▶ **EXERCISE**
Everything from the line containing "ob = bpy.data.objects.new(name, data)" through the line containing "scene.view_settings.use_white_balance |= len(values)" should be repeated exactly, and nothing else from the data.
= = = = = = =
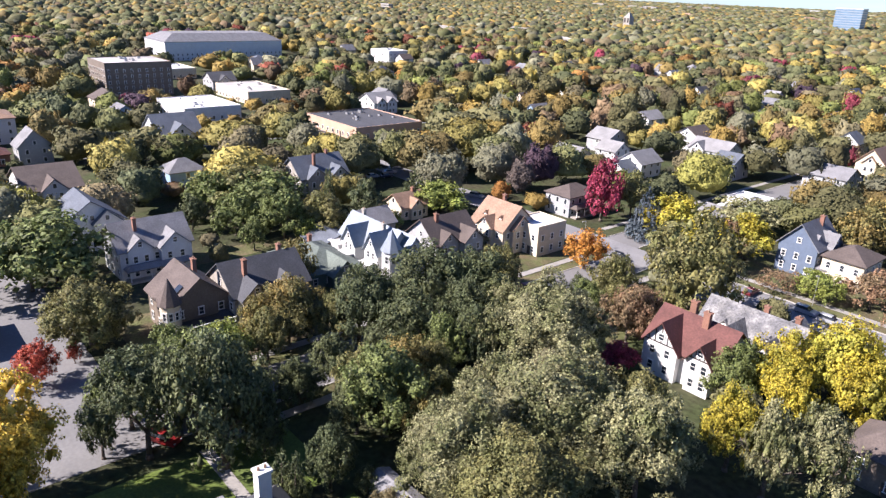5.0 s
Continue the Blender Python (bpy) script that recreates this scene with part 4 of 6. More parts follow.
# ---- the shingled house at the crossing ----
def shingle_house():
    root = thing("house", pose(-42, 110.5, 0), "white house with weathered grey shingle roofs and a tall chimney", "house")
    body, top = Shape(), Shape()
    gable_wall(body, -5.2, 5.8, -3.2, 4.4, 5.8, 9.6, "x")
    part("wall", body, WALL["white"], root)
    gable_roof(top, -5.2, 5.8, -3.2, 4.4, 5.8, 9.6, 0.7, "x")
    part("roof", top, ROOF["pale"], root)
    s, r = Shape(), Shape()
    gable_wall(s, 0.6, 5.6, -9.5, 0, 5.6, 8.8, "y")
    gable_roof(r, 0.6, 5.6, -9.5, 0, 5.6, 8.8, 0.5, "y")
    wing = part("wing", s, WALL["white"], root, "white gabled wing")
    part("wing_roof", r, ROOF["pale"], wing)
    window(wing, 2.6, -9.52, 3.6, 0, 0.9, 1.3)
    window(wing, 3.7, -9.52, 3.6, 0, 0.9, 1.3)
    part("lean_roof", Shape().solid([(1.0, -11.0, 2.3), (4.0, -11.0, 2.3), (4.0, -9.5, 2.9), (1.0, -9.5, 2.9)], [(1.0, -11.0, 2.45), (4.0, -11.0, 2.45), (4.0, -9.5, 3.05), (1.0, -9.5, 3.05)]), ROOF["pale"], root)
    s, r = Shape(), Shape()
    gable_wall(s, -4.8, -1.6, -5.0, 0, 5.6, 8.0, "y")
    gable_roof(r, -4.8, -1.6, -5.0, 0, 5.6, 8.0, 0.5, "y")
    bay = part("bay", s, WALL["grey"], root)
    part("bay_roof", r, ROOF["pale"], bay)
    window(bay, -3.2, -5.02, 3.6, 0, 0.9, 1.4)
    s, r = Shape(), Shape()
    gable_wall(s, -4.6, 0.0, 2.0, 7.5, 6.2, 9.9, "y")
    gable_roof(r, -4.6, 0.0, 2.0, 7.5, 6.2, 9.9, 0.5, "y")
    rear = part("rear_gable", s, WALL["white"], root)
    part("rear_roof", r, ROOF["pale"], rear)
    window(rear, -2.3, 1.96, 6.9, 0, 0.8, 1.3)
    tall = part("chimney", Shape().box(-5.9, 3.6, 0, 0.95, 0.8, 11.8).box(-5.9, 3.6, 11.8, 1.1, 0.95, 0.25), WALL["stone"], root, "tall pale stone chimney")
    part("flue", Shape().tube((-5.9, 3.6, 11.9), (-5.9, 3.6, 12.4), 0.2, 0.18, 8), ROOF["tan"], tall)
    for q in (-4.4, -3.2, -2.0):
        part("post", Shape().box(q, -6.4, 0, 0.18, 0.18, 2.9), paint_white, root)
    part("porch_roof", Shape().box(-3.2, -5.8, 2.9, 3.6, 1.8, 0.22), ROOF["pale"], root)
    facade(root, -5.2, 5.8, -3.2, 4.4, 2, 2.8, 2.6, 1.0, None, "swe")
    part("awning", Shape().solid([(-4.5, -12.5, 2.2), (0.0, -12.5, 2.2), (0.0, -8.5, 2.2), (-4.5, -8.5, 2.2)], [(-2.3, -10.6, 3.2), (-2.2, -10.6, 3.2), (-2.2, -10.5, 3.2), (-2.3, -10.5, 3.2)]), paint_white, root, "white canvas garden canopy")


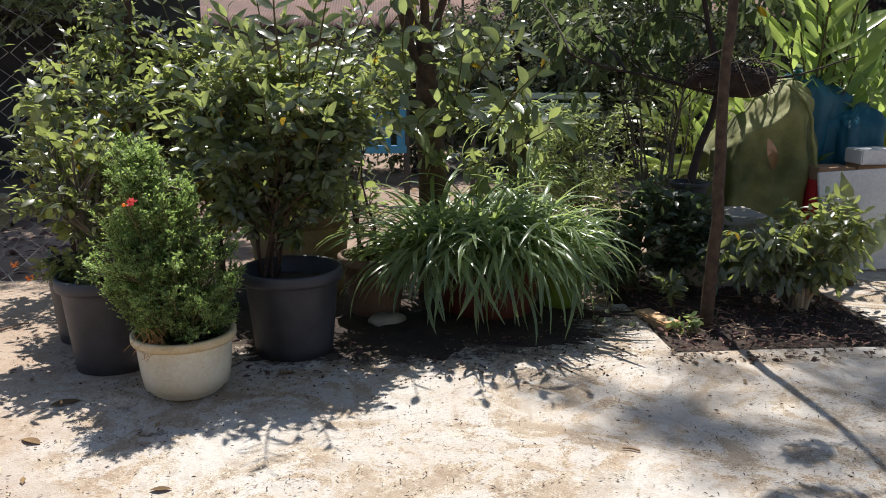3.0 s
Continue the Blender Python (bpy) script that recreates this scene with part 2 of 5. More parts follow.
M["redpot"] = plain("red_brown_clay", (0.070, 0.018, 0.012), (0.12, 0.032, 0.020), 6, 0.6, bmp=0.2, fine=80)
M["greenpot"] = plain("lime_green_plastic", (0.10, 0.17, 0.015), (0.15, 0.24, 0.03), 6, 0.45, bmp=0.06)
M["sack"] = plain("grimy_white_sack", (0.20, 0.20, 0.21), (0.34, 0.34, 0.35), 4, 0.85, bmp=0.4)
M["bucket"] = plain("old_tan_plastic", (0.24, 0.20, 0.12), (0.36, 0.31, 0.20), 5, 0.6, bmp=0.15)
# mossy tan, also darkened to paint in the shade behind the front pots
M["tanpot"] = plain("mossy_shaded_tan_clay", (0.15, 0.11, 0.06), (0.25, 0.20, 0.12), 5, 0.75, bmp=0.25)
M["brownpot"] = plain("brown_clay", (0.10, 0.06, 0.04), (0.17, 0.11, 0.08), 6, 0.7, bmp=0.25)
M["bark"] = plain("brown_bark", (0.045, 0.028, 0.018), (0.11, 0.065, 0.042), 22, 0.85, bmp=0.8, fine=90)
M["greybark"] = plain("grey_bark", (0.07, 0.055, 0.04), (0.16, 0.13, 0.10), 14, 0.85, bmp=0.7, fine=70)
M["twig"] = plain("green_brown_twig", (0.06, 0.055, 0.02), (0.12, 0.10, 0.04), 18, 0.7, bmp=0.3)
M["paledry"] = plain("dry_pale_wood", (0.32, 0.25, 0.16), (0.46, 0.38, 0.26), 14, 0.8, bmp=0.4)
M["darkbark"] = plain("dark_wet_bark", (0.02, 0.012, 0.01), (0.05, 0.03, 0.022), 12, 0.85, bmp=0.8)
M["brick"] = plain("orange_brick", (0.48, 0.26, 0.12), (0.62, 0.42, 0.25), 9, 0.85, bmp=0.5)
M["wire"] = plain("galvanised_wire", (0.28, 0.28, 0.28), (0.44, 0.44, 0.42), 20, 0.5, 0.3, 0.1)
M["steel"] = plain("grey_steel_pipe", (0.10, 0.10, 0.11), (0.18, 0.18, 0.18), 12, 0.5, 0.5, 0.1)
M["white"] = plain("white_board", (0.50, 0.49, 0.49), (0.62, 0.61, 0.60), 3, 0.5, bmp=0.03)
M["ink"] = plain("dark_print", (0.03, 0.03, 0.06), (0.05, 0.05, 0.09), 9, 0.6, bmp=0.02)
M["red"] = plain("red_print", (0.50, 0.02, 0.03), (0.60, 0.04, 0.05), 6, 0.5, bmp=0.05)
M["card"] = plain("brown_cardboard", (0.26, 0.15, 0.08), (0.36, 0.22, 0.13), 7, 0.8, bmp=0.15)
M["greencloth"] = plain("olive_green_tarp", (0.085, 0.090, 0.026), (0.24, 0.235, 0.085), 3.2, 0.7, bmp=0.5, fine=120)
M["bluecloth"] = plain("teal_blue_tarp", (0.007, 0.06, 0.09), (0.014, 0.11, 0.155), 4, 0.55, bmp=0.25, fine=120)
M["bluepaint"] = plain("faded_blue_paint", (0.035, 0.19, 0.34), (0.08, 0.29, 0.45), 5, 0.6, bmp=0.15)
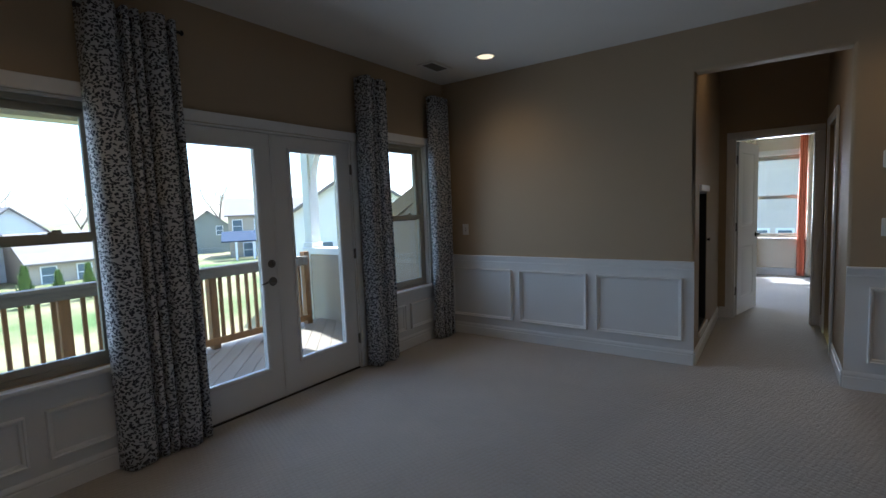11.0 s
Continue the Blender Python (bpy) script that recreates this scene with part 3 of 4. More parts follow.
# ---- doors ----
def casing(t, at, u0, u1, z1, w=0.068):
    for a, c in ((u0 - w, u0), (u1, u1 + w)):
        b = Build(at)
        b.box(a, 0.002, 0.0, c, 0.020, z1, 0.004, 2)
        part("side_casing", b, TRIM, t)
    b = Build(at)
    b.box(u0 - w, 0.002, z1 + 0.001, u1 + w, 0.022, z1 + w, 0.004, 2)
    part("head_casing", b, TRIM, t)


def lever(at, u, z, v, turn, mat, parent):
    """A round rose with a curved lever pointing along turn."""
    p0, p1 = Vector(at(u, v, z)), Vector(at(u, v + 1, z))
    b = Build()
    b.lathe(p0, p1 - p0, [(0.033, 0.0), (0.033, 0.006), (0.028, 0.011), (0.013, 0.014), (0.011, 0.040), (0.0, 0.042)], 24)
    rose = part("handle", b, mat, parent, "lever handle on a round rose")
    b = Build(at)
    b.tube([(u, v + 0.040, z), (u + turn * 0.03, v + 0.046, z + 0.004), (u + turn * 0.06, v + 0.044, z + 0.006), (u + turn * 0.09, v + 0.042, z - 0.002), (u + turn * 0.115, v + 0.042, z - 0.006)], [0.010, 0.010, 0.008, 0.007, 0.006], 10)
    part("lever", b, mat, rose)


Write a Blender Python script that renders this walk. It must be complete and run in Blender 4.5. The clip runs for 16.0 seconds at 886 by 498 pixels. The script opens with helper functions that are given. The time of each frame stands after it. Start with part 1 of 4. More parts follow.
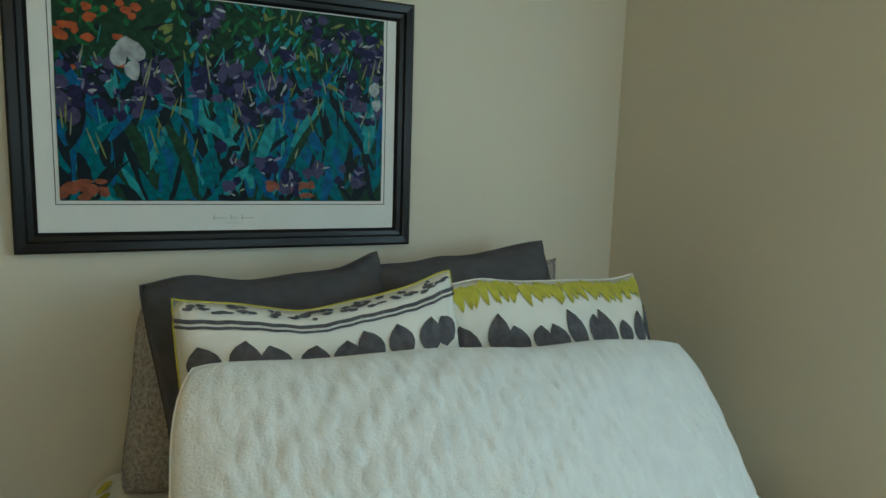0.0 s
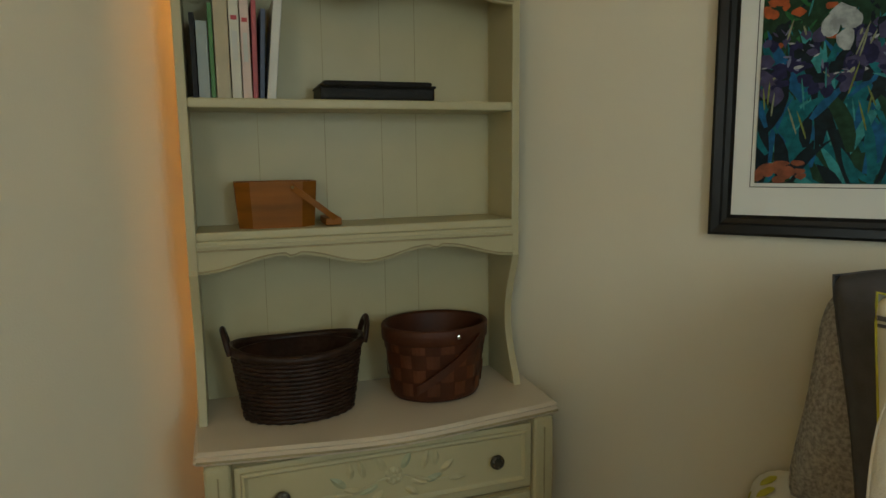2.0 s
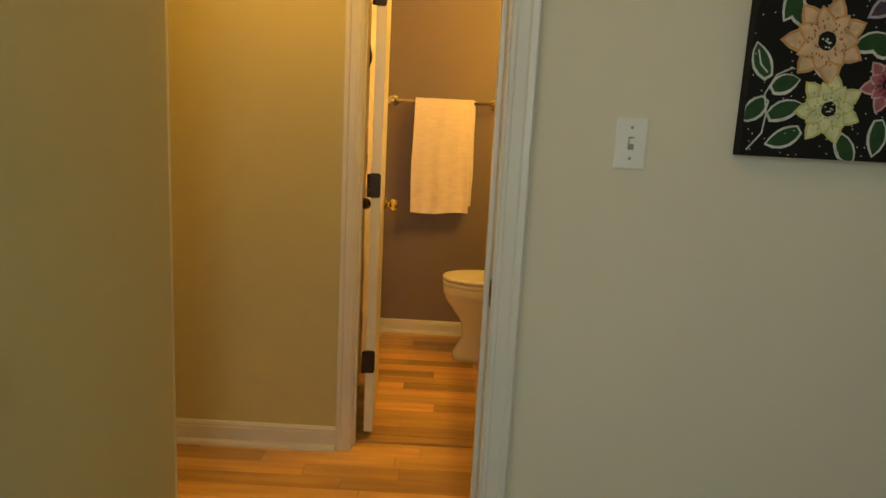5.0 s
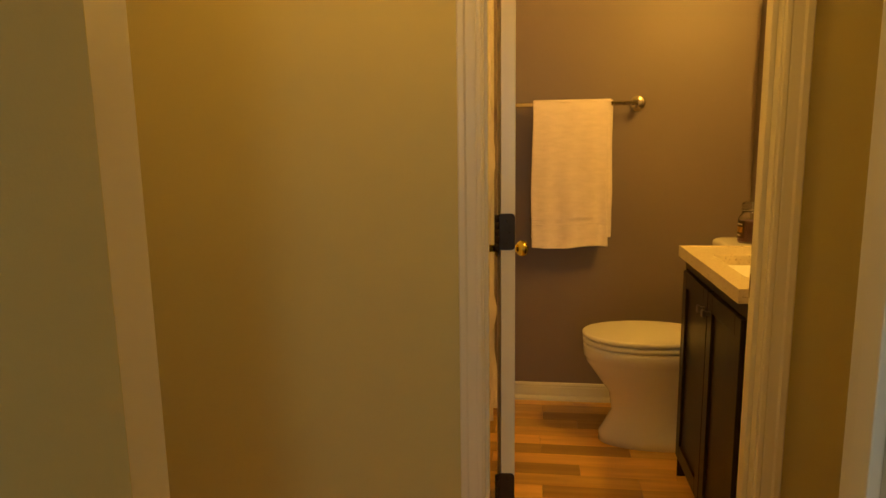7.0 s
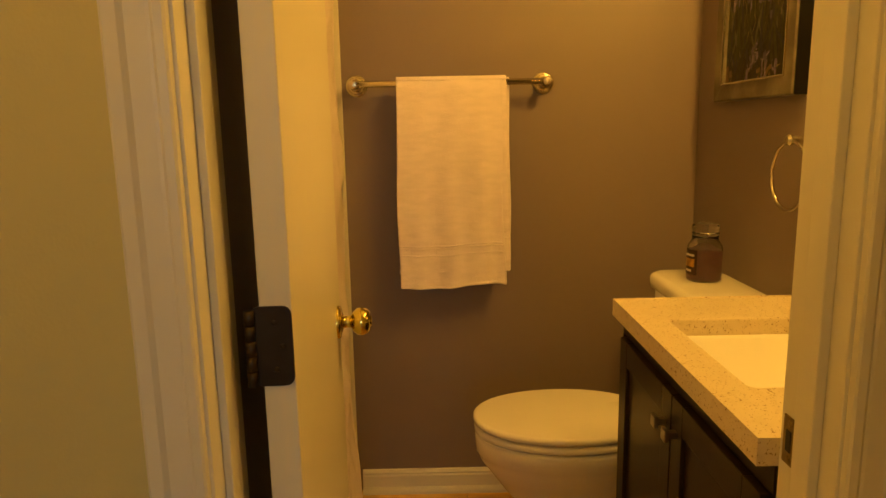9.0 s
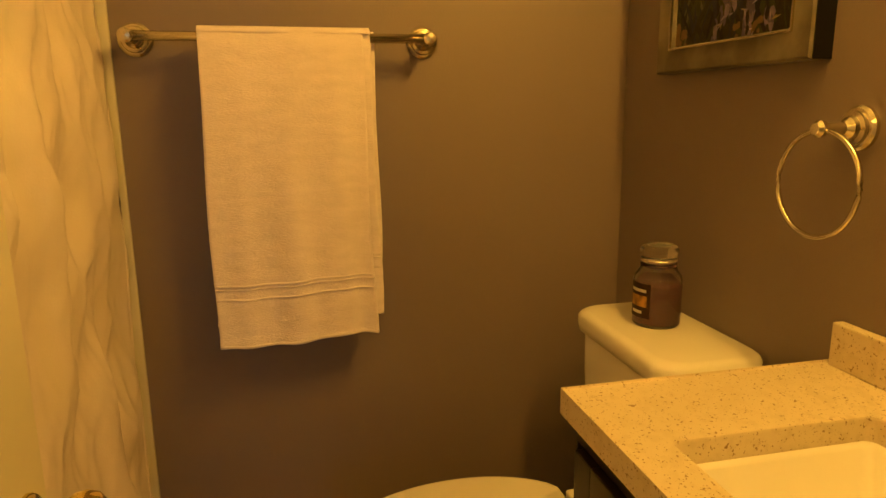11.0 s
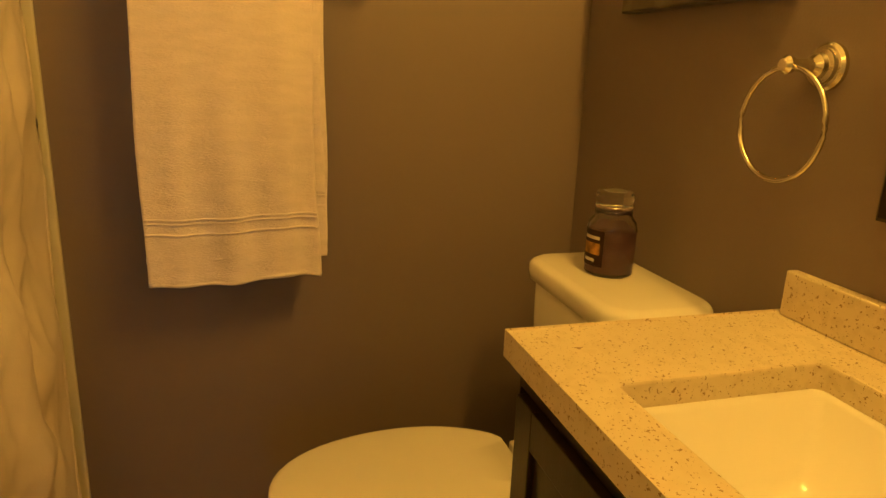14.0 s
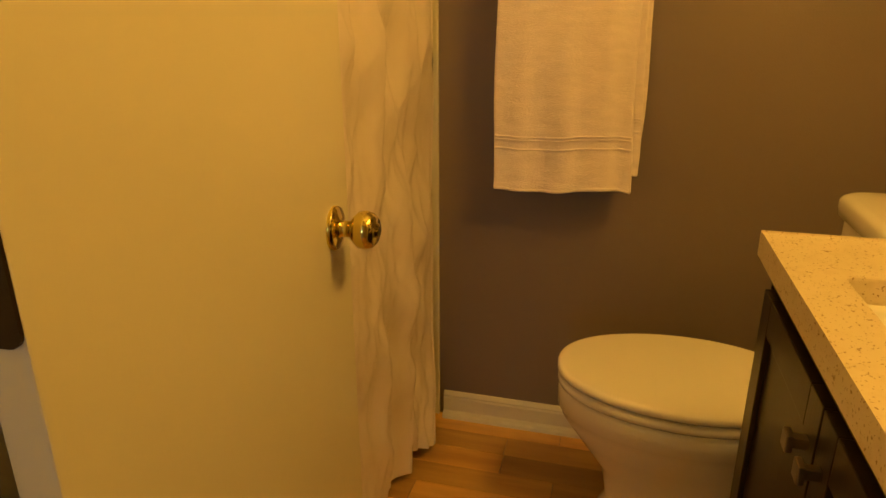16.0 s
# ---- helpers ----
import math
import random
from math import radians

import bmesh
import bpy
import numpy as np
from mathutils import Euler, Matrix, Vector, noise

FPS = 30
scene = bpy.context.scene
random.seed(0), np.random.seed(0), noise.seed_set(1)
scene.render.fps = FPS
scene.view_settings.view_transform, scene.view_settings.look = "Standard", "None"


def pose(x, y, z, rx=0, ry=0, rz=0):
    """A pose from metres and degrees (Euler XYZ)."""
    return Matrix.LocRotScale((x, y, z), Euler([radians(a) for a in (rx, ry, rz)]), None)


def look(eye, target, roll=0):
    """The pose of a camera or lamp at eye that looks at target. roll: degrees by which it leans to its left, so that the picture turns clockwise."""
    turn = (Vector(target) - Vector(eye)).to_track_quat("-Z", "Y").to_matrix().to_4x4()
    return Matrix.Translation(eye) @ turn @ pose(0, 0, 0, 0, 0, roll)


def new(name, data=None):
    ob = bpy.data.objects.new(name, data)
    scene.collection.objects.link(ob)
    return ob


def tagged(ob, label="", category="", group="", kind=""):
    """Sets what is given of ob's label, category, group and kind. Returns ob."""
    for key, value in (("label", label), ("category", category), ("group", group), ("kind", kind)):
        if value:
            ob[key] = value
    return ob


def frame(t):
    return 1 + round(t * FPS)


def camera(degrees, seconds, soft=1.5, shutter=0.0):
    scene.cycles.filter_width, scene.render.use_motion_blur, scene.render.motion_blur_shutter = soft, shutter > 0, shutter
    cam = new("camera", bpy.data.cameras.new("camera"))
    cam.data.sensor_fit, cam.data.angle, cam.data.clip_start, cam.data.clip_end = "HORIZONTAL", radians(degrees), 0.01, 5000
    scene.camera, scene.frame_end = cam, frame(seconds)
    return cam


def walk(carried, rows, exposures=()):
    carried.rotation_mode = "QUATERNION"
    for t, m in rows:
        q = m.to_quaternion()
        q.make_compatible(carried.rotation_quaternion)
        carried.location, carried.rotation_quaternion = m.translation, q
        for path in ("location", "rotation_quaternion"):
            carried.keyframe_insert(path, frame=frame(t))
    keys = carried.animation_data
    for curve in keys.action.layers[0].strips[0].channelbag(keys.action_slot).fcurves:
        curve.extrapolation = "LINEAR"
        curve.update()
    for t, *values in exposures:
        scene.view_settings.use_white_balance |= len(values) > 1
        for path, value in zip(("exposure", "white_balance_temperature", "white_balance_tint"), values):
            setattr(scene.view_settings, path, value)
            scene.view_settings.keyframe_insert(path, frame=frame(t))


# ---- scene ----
= = = = = = =
▶ **ANSWER TO THIS EXERCISE**
    ob = bpy.data.objects.new(name, data)
    scene.collection.objects.link(ob)
    return ob


def tagged(ob, label="", category="", group="", kind=""):
    """Sets what is given of ob's label, category, group and kind. Returns ob."""
    for key, value in (("label", label), ("category", category), ("group", group), ("kind", kind)):
        if value:
            ob[key] = value
    return ob


def frame(t):
    return 1 + round(t * FPS)


def camera(degrees, seconds, soft=1.5, shutter=0.0):
    scene.cycles.filter_width, scene.render.use_motion_blur, scene.render.motion_blur_shutter = soft, shutter > 0, shutter
    cam = new("camera", bpy.data.cameras.new("camera"))
    cam.data.sensor_fit, cam.data.angle, cam.data.clip_start, cam.data.clip_end = "HORIZONTAL", radians(degrees), 0.01, 5000
    scene.camera, scene.frame_end = cam, frame(seconds)
    return cam


def walk(carried, rows, exposures=()):
    carried.rotation_mode = "QUATERNION"
    for t, m in rows:
        q = m.to_quaternion()
        q.make_compatible(carried.rotation_quaternion)
        carried.location, carried.rotation_quaternion = m.translation, q
        for path in ("location", "rotation_quaternion"):
            carried.keyframe_insert(path, frame=frame(t))
    keys = carried.animation_data
    for curve in keys.action.layers[0].strips[0].channelbag(keys.action_slot).fcurves:
        curve.extrapolation = "LINEAR"
        curve.update()
    for t, *values in exposures:
        scene.view_settings.use_white_balance |= len(values) > 1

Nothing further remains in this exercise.